Over the last eight years, investments have gone up from about $398 million in 2010 to $2 billion in 2018, which officials say reflects confidence from indexes such as the World Bank Doing Business Report where Rwanda ranked 29th globally and second in Africa.
RDB’s Chief Investment Officer, Guy Baron, said that the increased investments registered are a direct result of the initiatives that the Government has put in place to make the country an attractive destination for investment.
“Last year, we passed the $2 billion milestone, for the first time in the country’s history. This is evidence that Rwanda is being seen increasingly as a great place to do business, innovate and establish a hub from which to access the continent’s tremendous opportunities,” Baron said.

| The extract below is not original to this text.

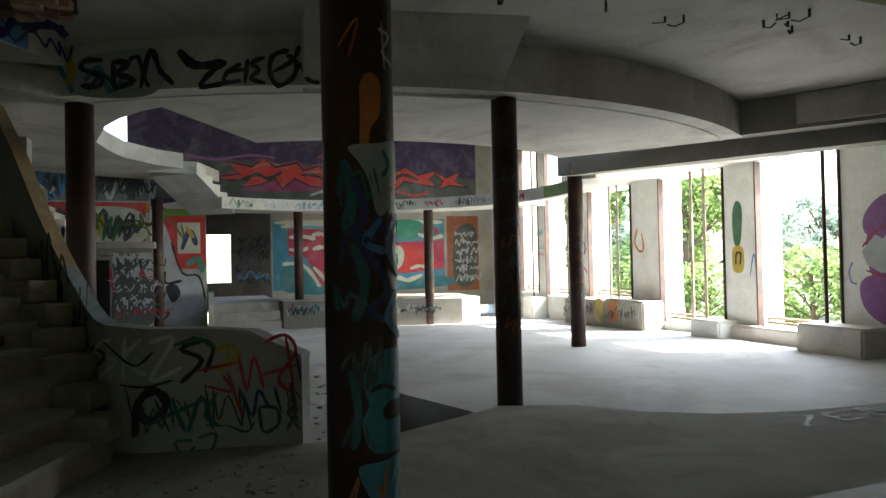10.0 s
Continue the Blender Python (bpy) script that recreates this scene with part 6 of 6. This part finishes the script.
for i in range(3600):
    y = rnd.uniform(2.2, 15.6)
    x = -0.55 + 0.0773 * (y - 6.957) + 0.05 + abs(rnd.gauss(0, 0.42 if y > 8 else 0.2))
    if y > 8:
        x += rnd.random() * 0.5 * (rnd.random() < 0.3)
    s, a, z = rnd.uniform(0.012, 0.04), rnd.uniform(0, 6.28), 0.004 + rnd.random() * 0.018
    c, d = math.cos(a) * s, math.sin(a) * s
    k_ = len(vs)
    vs += [(x - c, y - d, z), (x + d * 0.5, y - c * 0.5, z + rnd.uniform(0, 0.01)), (x + c, y + d, z), (x - d * 0.5, y + c * 0.5, z + rnd.uniform(0, 0.01))]
    fs.append((k_, k_ + 1, k_ + 2, k_ + 3))
tagged(from_lists("leaf_litter", vs, fs, LITTER), "dry brown leaf litter drifted along the wall", "leaf litter", kind="stuff")


# ---- plants ----
def leaves(count, place, size, rnd, aspect=0.5):
    verts, faces = [], []
    for _ in range(count):
        p = place()
        d = Vector((rnd.gauss(0, 1), rnd.gauss(0, 1), rnd.gauss(0.1, 0.7))).normalized()
        e = d.cross(Vector((rnd.gauss(0, 1), rnd.gauss(0, 1), rnd.gauss(0, 1)))).normalized()
        s = size * rnd.uniform(0.6, 1.3)
        k = len(verts)
        verts += [tuple(p), tuple(p + d * s * 0.5 + e * s * aspect * 0.5), tuple(p + d * s), tuple(p + d * s * 0.5 - e * s * aspect * 0.5)]
        faces.append((k, k + 1, k + 2, k + 3))
    return verts, faces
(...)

The investment values are drawn from project registration values reflected by each investor’s projected five year estimation of operating and capital investments to be made -whether financed by equity or debt.
However, records from the investment promotion agency show that registered projects typically take 3 years on average to become fully operational.
Akamanzi added that, often, most projects end up investing more than what was reflected in their 5-year business plans as has been shown by National Institute of Statistics when capturing Gross Domestic Product figures.
Among the factors that RDB attributes to the growth in investments include investor facilitation such as One Stop Centre, aftercare services, and investor engagement platforms such the senior management engaging with business leaders.